I’ve been following the Microsoft -v- Yahoo saga with interest recently. You will almost certainly have been reading about it too, but, in case not, Microsoft is on a campaign to snap up Yahoo for the princely sum of around £22.4 billion (on a per-share basis, this represents an amount that Yahoo shares have not managed to achieve at any time in the last two years).
All the commentators seem to be agreed on why Microsoft wants Yahoo - it would a be a channel through which Microsoft could compete with the other techie giant, Google, in the search engine and web advertising sectors. Google would almost certainly not be in a position to acquire Yahoo itself; it already has 75% of the market share in this area and would be prevented by anti-trust laws from acquiring a larger share. Google's only available weapon, therefore, is to raise anti-trust issues about a Microsoft –Yahoo deal, and it has been doing this, saying that the merger “raises troubling legal questions”. Microsoft also wants Yahoo because a merger would erase a potential Microsoft competitor from the slate in one clean sweep; while it’s true that Yahoo’s fortunes have been on the wane lately, it does have strengths such as Flickr and plenty of software engineering talent that Microsoft would be delighted to get its hands on.

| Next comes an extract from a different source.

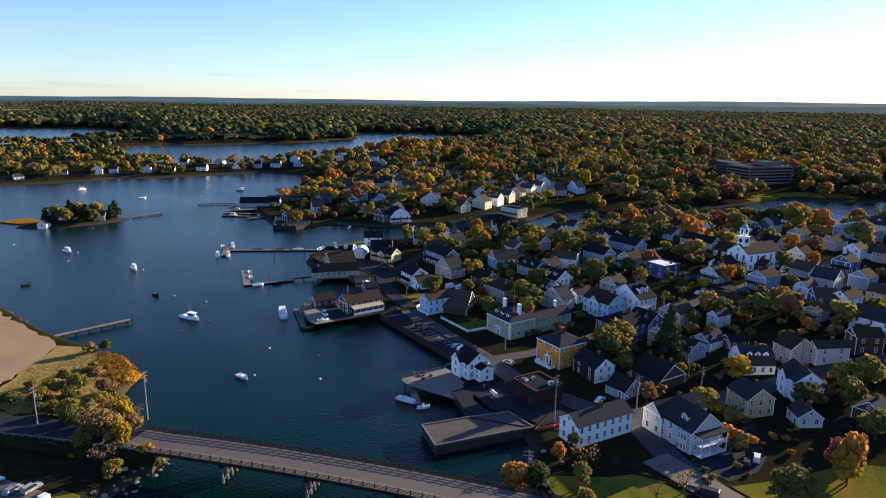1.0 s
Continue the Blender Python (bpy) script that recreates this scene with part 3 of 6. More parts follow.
# ---- trees ----
def leaf_cloud(rng, lobes, count, size, flat=0.75):
    """Small leaf clumps scattered near the surface of several lobes."""
    lo = np.array(lobes, float)
    wts = lo[:, 3] ** 2
    pick = rng.choice(len(lo), count, p=wts / wts.sum())
    dirs = rng.normal(size=(count, 3)); dirs /= np.linalg.norm(dirs, axis=1)[:, None]
    rad = lo[pick, 3] * (0.55 + 0.5 * rng.random(count) ** 0.6)
    c = lo[pick, :3] + dirs * rad[:, None] * np.array([1, 1, flat])
    nrm = dirs + rng.normal(size=(count, 3)) * 0.55 + np.array([0, 0, 0.35])
    nrm /= np.linalg.norm(nrm, axis=1)[:, None]
    t1 = np.cross(nrm, rng.normal(size=(count, 3))); t1 /= np.linalg.norm(t1, axis=1)[:, None]
    t2 = np.cross(nrm, t1)
    s = size * (0.6 + 0.8 * rng.random(count))[:, None]
    # bent five-cornered sprays
    ring = [c + t1 * s * math.cos(a) * k + t2 * s * math.sin(a) * k - nrm * s * 0.25 for a, k in ((0, 1), (1.3, 0.8), (2.5, 1.05), (3.8, 0.85), (5.0, 1.0))]
    v = np.stack([c + nrm * s * 0.15] + ring, 1).reshape(-1, 3)
    i = np.arange(count)[:, None] * 6
    f = np.concatenate([np.concatenate([i, i + a, i + b], 1) for a, b in ((1, 2), (2, 3), (3, 4), (4, 5), (5, 1))])
    return v, f


def crown_core(rng, lobes, sub, fill, flat=0.8):
    """The dense inside of a crown: one rough lump for each lobe."""
    bv, bf = ico(sub)
    lo = np.array(lobes, float)
    v = bv[None] * (lo[:, 3] * fill)[:, None, None] * (1 + rng.normal(size=(len(lo), len(bv), 1)) * 0.13) * np.array([1, 1, flat]) + lo[:, None, :3]
    f = bf[None] + (np.arange(len(lo)) * len(bv))[:, None, None]
    return v.reshape(-1, 3), f.reshape(-1, 3)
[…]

The only spanner in the works as far as Microsoft is concerned is that, at the moment, it looks like Yahoo doesn’t want to do the deal. At the end of March, Microsoft sent a strongly worded letter to the Yahoo board in which it expressed disappointment that no progress had been made and threatened to make a direct approach to Yahoo shareholders in a “hostile takeover” if there is no deal by 26th April. The letter contained an “incentive” to the Yahoo board in the form of a threat to lower the offer price if Microsoft has to resort to an offer that is not backed by the Yahoo board. Yahoo yesterday responded to that letter, saying that while it doesn’t have any objections to a deal in principle, the current terms of Microsoft’s offer undervalues the company. It has also yesterday unveiled a new platform called AMP which it says will revolutionize online advertising and increase the value of the company. This platform will go live in the third quarter of 2008 and is touted as making the business of buying and selling online advertising much more efficient and user-friendly.
So far, then, Yahoo’s stance has been defiant in the hope that a third bidder (often referred to in the market as a “white knight”) will come along and make a better offer that the board feels able to recommend. However, some commentators have argued that, in the end, Microsoft is actually the only buyer with deep enough pockets who could buy Yahoo and also avoid competition issues.
For what is worth, I’ll put my neck on the line and have a punt on the likely outcome: at some point before 26th April and perhaps encouraged by Yahoo talking to potential white knights, Microsoft will up its offer slightly and the Yahoo board, now able to show that their tactics have produced some increased value for shareholders, will go ahead and recommend the Microsoft offer. Even if the merger goes ahead, however, it seems to me that Google is so far ahead (at least in things like search engine and online mapping) that even a merged Microsoft/Yahoo giant will struggle to make up the lost ground.